25 europäische Großbanken sind sogenannten Stresstests bereits unterzogen worden. Dabei wird berechnet, ob eine Bank beispielsweise die Pleite einer Großbank wie Lehman Brothers überleben kann. Der Untergang von Lehman Brothers im September 2008 hatte die schlimmste Wirtschaftskrise seit dem Zweiten Weltkrieg mit ausgelöst.
Bundeskanzlerin Angela Merkel (CDU) begrüßte die Vereinbarung zu den Banken-Stresstests. "Ich glaube, dass das ein ganz wichtiger Schritt ist, um gegenüber den Märkten deutlich zu machen, dass wir hier auf volle Transparenz gehen", sagte Merkel nach Abschluss des Gipfels. "Ich habe mich gefreut, dass auch alle Mitgliedstaaten daran teilnehmen werden." Dem Beschluss zufolge soll bis Ende Juli offengelegt werden, wie krisensicher die europäischen Großbanken sind.
Die Kehrtwende der Bundesregierung kam überraschend.

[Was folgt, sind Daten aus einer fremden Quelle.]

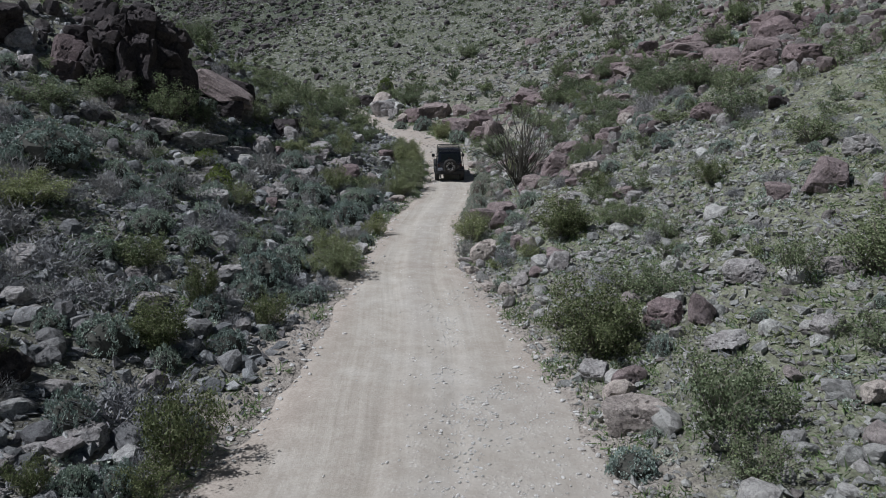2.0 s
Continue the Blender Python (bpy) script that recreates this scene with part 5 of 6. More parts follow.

Lange Zeit hatte sie Widerstand gegen gläserne Banken geleistet. Aber der Druck der Märkte war zu groß. Bisher können in Deutschland nach dem Kreditwesengesetz Details über den Zustand einzelner Institute nur nach deren Zustimmung veröffentlicht werden.

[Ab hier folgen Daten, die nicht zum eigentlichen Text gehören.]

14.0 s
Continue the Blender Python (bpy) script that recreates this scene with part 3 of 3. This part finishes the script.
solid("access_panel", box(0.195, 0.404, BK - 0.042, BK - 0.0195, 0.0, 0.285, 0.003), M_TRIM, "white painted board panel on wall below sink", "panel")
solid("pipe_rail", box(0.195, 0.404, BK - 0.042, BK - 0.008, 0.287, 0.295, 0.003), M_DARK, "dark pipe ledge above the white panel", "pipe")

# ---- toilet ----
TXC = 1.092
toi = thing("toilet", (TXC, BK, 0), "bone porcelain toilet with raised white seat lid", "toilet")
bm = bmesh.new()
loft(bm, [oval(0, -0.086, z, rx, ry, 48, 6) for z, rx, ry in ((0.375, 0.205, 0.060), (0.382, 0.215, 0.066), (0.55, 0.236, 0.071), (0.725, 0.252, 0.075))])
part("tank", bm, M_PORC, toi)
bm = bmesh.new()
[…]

Vor dem Gipfel hatte sich vor allem die spanische Regierung für eine Veröffentlichung der Stresstests starkgemacht. Madrid will damit dem Eindruck entgegenwirken, der Finanzsektor sei in einer akuten Notlage. Spaniens Bankenaufsicht entschied kurz vor dem Treffen der Regierungschefs, die Testergebnisse je Bank bald zu veröffentlichen. Nach Angaben aus Madrid hat die spanische Großbank Santander bei einem Stresstest europäischer Geldinstitute am besten abgeschnitten.

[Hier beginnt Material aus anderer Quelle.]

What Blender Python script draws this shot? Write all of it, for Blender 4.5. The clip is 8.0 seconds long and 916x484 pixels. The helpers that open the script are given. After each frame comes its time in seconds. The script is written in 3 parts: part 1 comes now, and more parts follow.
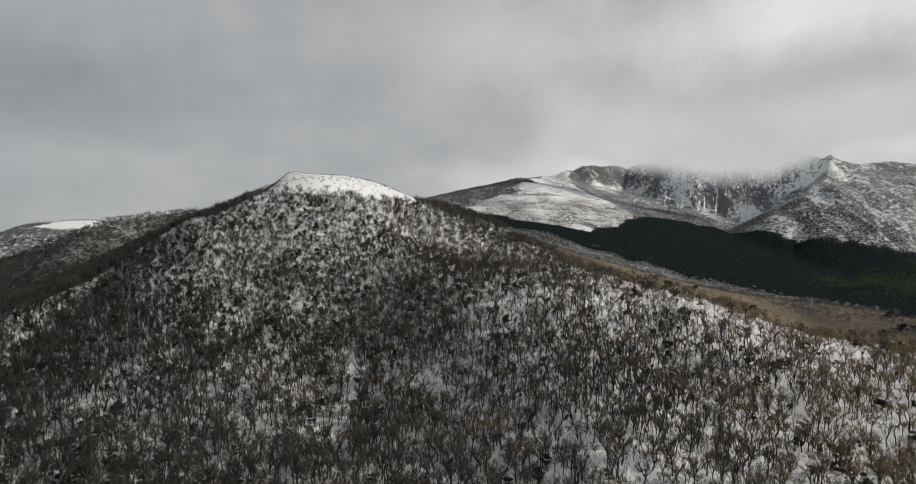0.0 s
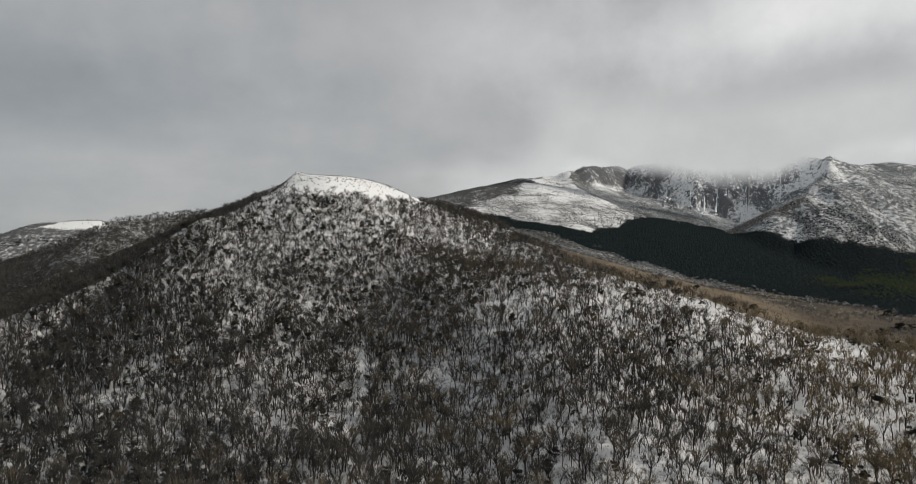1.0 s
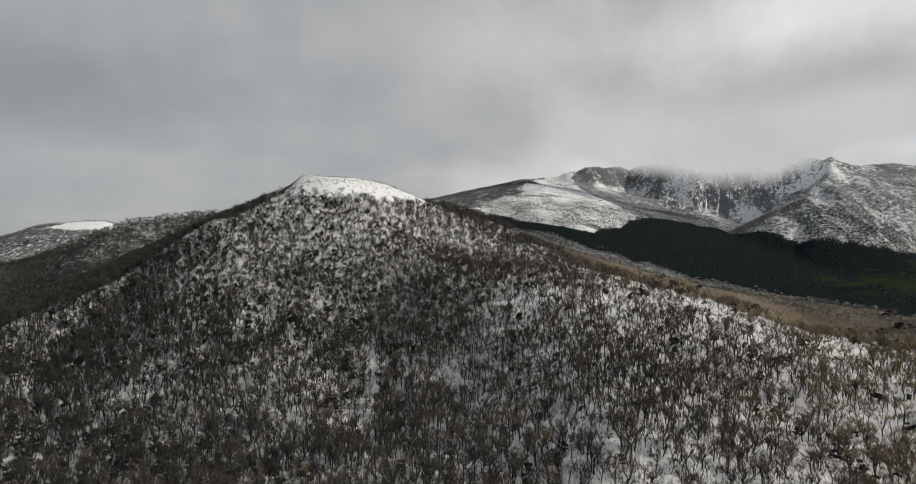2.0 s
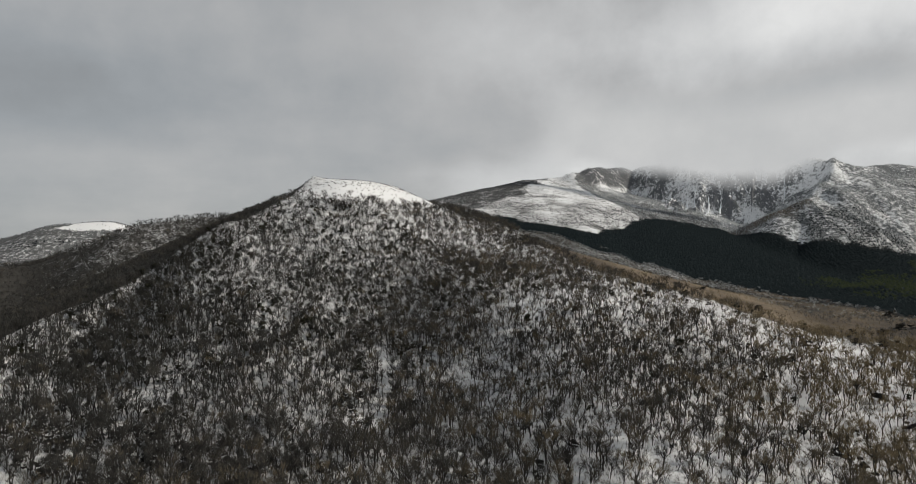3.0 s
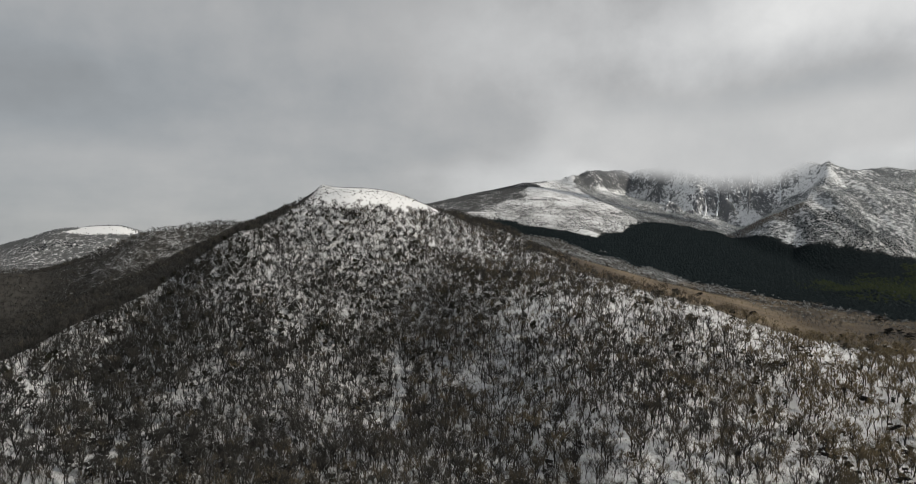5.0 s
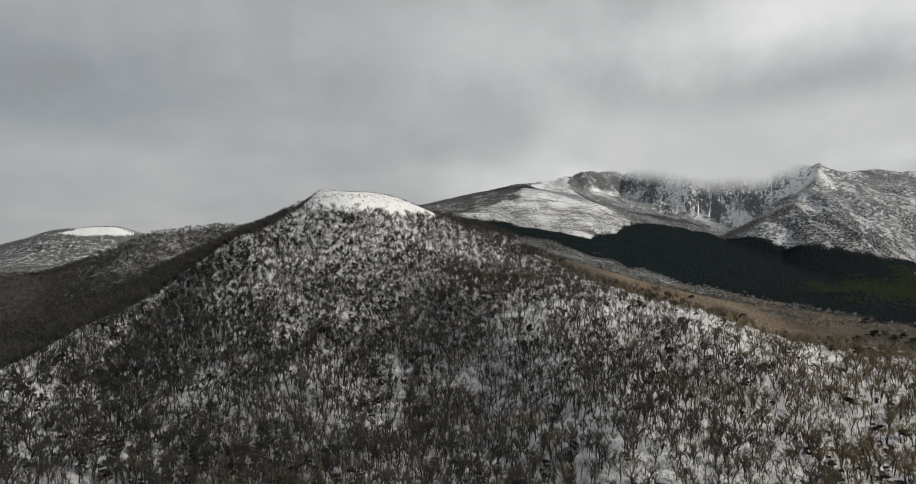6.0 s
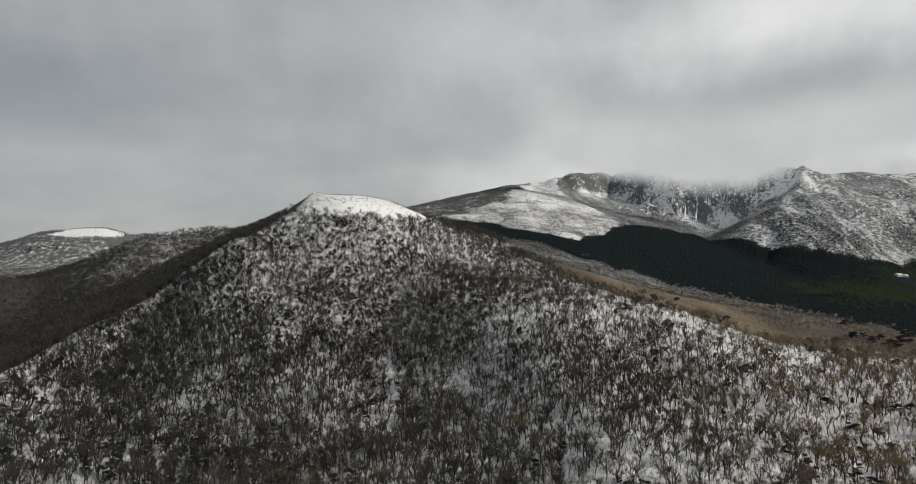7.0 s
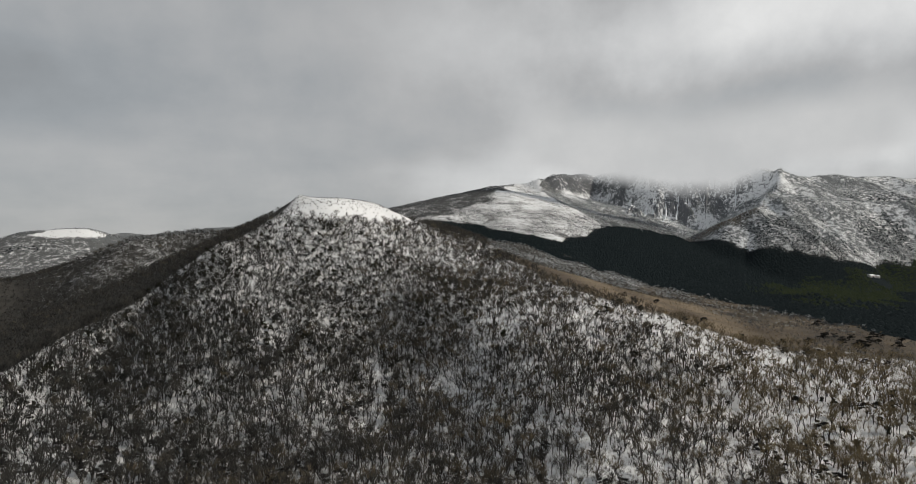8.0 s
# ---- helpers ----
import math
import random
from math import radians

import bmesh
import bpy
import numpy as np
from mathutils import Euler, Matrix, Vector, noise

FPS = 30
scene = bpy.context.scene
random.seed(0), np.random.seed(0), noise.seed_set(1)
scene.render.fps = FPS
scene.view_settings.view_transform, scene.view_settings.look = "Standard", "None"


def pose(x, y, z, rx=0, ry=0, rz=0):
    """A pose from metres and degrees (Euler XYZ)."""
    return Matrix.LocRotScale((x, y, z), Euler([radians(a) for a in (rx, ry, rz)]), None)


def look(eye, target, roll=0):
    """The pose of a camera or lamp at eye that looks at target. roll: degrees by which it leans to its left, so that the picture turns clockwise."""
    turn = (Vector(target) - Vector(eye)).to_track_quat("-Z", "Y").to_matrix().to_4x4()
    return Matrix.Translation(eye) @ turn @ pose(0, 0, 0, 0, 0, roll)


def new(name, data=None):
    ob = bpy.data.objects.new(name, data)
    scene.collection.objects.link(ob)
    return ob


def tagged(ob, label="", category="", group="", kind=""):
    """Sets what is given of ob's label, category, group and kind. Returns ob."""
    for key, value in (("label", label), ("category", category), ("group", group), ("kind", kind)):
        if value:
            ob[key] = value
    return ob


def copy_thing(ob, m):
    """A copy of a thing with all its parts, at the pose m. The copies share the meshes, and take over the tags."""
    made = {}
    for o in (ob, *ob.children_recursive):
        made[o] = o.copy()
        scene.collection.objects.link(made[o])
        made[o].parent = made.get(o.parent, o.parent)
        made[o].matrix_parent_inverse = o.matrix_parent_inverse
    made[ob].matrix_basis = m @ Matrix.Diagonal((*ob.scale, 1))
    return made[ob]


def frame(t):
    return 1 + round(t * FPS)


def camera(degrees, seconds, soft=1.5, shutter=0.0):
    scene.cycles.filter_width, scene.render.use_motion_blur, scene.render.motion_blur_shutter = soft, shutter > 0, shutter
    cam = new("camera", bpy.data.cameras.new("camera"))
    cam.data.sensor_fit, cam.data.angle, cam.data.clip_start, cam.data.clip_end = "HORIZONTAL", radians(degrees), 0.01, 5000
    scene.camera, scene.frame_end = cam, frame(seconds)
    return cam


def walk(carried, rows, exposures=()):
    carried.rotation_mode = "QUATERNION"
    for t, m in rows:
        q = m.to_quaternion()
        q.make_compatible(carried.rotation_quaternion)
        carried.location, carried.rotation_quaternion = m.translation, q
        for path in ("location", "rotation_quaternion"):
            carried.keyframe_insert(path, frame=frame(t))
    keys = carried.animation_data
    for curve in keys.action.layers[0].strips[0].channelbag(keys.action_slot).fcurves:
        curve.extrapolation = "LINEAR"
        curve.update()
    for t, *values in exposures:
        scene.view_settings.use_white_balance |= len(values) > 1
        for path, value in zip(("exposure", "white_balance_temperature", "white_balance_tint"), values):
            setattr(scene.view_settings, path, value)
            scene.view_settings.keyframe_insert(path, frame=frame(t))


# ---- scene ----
cam = camera(74.02, 8.0, soft=0.5)
ROWS = [
    (0.0, 0.0, 0.0, 0.0, 0.00, 1.40, 0.02),
    (0.5, -2.0, -3.5, 0.0, -0.04, 1.41, 0.01),
    (1.0, -4.0, -7.1, -0.1, -0.03, 1.42, 0.02),
    (1.5, -5.9, -10.8, -0.2, 0.01, 1.46, 0.02),
    (3.0, -12.1, -22.0, 1.7, 0.25, 1.41, -0.01),
    (3.5, -14.0, -26.3, 3.1, 0.36, 1.41, 0.01),
    (4.0, -15.8, -30.6, 4.7, 0.44, 1.38, -0.02),
    (4.5, -17.3, -35.1, 6.1, 0.33, 1.39, 0.0),
    (6.0, -21.4, -48.5, 11.1, -0.56, 1.29, 0.0),
    (6.5, -22.2, -53.1, 12.6, -0.76, 1.28, -0.02),
    (7.0, -23.0, -57.6, 14.2, -1.56, 1.25, -0.01),
    (7.5, -23.9, -62.0, 16.0, -2.49, 1.18, -0.03),
    (8.0, -24.6, -66.3, 17.5, -3.11, 1.17, -0.04),
]
walk(cam, [(t, pose(x, y, z, 90 + pitch, roll, yaw)) for t, x, y, z, yaw, pitch, roll in ROWS])

# ---- node helpers ----
def noise_tex(N, L, scale, detail=4.0, rough=0.55, vec=None):
    n = N("ShaderNodeTexNoise")
    n.inputs["Scale"].default_value, n.inputs["Detail"].default_value, n.inputs["Roughness"].default_value = scale, detail, rough
    if vec is not None:
        L(vec, n.inputs["Vector"])
    return n.outputs["Fac"]


def mixed(N, L, fac, a, b):
    m = N("ShaderNodeMixRGB")
    for i, v in ((0, fac), (1, a), (2, b)):
        if hasattr(v, "is_output"):
            L(v, m.inputs[i])
        else:
            m.inputs[i].default_value = v if i == 0 else (*v, 1)
    return m.outputs[0]


def maths(N, L, op, a, b=0.0, clamp=False):
    m = N("ShaderNodeMath")
    m.operation, m.use_clamp = op, clamp
    for i, v in ((0, a), (1, b)):
        if hasattr(v, "is_output"):
            L(v, m.inputs[i])
        else:
            m.inputs[i].default_value = v
    return m.outputs[0]


def step(N, L, v, lo, hi):
    m = N("ShaderNodeMapRange")
    m.interpolation_type = "SMOOTHSTEP"
    m.inputs["From Min"].default_value, m.inputs["From Max"].default_value = lo, hi
    L(v, m.inputs["Value"])
    return m.outputs["Result"]


def attr(N, name):
    a = N("ShaderNodeAttribute")
    a.attribute_name = name
    return a.outputs["Fac"]


# ---- light ----
SUN_ELEVATION, SUN_AZIMUTH = 32.0, 107.0   # degrees; azimuth clockwise from +y
scene.view_settings.exposure = 0.0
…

Frankreich und Schweden unterstützen die Veröffentlichung. Auch EU-Kommissionschef José Manuel Barroso forderte beim EU-Gipfel, die Ergebnisse von Stresstests für jede Bank zu veröffentlichen. "Dies würde helfen, unbegründetes Misstrauen zu zerstreuen und dort einzugreifen, wo es nötig ist", sagte ein Sprecher der Kommission. In den USA werden die Resultate von Prüfungen zu den 19 größten Banken des Landes bereits seit 2009 bekannt gegeben.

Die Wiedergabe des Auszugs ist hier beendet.